(Task prompt) Locate the line that contains "4 of 5. More parts follow." in the entries below, then repeat it and every following line through the line that contains "railing([(x, s *", exactly, and no others.

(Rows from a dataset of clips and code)
● ● ● ● ●
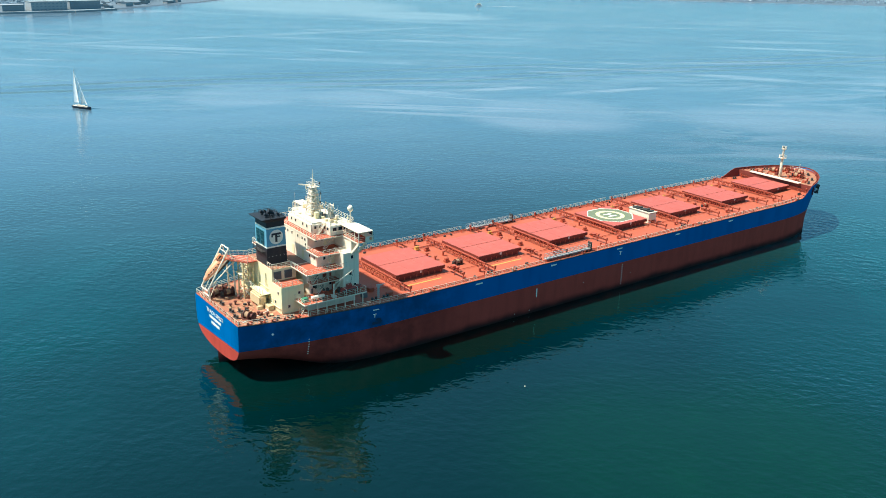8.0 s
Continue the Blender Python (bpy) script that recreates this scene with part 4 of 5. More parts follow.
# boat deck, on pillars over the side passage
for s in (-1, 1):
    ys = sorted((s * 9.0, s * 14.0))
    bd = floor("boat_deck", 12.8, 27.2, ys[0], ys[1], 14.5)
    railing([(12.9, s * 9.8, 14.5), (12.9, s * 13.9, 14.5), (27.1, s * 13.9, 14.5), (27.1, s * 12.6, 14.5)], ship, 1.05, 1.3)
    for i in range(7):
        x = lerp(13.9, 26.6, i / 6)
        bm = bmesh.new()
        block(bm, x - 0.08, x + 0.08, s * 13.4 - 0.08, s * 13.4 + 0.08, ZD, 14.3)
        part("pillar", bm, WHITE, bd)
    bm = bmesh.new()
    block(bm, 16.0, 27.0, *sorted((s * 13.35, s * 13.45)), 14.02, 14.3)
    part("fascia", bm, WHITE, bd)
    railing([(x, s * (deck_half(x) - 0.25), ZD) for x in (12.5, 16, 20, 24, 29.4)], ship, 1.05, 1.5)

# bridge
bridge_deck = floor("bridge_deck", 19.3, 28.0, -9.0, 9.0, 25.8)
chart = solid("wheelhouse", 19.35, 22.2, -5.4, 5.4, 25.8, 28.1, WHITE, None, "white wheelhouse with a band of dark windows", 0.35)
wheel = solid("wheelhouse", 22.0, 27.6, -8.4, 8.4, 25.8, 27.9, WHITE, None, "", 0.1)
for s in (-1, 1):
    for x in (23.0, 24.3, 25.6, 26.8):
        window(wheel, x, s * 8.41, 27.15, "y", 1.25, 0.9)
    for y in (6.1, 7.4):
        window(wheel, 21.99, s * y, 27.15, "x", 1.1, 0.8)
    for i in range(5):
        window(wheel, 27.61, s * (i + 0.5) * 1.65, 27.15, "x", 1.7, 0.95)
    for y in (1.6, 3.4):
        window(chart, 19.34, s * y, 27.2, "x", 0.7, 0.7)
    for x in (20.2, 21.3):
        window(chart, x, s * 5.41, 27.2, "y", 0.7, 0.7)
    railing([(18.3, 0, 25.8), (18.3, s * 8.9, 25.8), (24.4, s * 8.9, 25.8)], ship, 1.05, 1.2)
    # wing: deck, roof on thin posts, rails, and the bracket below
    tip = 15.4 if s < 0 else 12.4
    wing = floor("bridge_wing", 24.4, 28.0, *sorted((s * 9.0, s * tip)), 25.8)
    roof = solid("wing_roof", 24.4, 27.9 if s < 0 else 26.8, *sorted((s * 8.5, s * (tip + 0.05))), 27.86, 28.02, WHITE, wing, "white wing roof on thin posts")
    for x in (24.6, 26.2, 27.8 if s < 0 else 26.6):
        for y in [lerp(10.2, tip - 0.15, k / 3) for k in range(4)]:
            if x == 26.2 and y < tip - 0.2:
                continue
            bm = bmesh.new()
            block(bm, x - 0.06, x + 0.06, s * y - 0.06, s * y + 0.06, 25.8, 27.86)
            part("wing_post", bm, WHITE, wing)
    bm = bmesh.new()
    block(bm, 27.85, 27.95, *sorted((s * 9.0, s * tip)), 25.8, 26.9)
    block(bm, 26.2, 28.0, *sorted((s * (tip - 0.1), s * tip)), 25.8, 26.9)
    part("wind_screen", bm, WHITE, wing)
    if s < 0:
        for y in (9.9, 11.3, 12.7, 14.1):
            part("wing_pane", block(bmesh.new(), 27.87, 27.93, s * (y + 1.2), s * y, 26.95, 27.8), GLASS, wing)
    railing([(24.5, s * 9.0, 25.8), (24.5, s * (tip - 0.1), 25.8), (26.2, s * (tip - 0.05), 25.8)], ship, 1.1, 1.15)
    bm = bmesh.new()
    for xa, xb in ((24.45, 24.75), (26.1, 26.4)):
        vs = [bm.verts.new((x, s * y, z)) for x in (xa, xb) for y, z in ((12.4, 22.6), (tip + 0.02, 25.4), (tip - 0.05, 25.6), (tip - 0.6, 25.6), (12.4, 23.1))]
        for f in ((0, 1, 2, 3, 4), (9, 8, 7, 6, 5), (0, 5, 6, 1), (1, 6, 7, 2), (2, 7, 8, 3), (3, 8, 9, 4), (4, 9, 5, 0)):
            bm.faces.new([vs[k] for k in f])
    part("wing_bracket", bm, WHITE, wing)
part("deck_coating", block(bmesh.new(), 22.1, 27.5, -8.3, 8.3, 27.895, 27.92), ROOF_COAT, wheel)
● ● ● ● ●
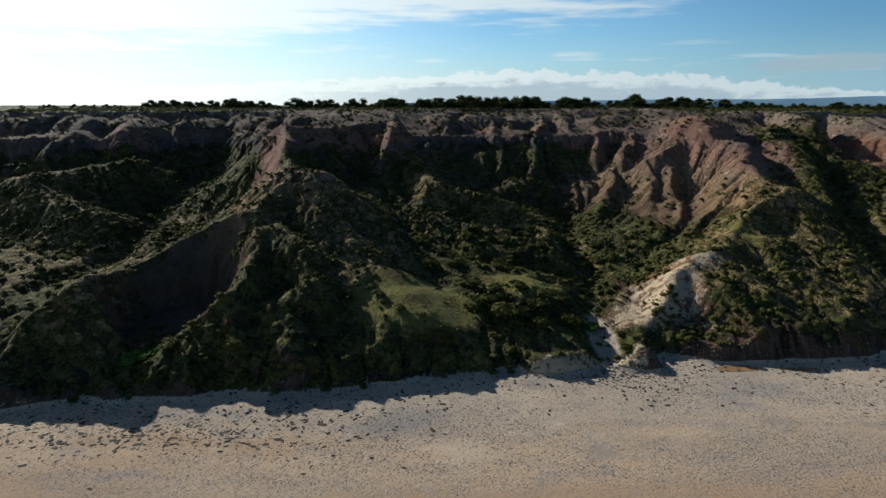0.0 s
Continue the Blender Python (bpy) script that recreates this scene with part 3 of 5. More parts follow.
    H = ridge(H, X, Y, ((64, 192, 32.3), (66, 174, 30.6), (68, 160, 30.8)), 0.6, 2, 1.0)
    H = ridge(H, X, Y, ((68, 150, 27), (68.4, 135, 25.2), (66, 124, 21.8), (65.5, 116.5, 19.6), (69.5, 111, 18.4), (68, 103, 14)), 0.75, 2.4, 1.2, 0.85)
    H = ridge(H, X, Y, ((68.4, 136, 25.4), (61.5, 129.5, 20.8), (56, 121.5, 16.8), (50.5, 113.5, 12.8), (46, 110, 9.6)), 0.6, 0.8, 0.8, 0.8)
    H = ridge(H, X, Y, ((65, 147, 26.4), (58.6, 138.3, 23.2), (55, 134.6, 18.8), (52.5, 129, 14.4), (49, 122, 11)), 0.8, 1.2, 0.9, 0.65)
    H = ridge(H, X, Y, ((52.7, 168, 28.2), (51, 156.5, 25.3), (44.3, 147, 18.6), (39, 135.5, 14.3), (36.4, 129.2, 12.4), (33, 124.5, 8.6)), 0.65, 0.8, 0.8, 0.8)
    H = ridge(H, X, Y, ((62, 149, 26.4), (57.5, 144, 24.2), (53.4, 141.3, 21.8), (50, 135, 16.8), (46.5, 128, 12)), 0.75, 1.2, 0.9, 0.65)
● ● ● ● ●
(Output for this exercise)
Continue the Blender Python (bpy) script that recreates this scene with part 4 of 5. More parts follow.
# boat deck, on pillars over the side passage
for s in (-1, 1):
    ys = sorted((s * 9.0, s * 14.0))
    bd = floor("boat_deck", 12.8, 27.2, ys[0], ys[1], 14.5)
    railing([(12.9, s * 9.8, 14.5), (12.9, s * 13.9, 14.5), (27.1, s * 13.9, 14.5), (27.1, s * 12.6, 14.5)], ship, 1.05, 1.3)
    for i in range(7):
        x = lerp(13.9, 26.6, i / 6)
        bm = bmesh.new()
        block(bm, x - 0.08, x + 0.08, s * 13.4 - 0.08, s * 13.4 + 0.08, ZD, 14.3)
        part("pillar", bm, WHITE, bd)
    bm = bmesh.new()
    block(bm, 16.0, 27.0, *sorted((s * 13.35, s * 13.45)), 14.02, 14.3)
    part("fascia", bm, WHITE, bd)
    railing([(x, s * (deck_half(x) - 0.25), ZD) for x in (12.5, 16, 20, 24, 29.4)], ship, 1.05, 1.5)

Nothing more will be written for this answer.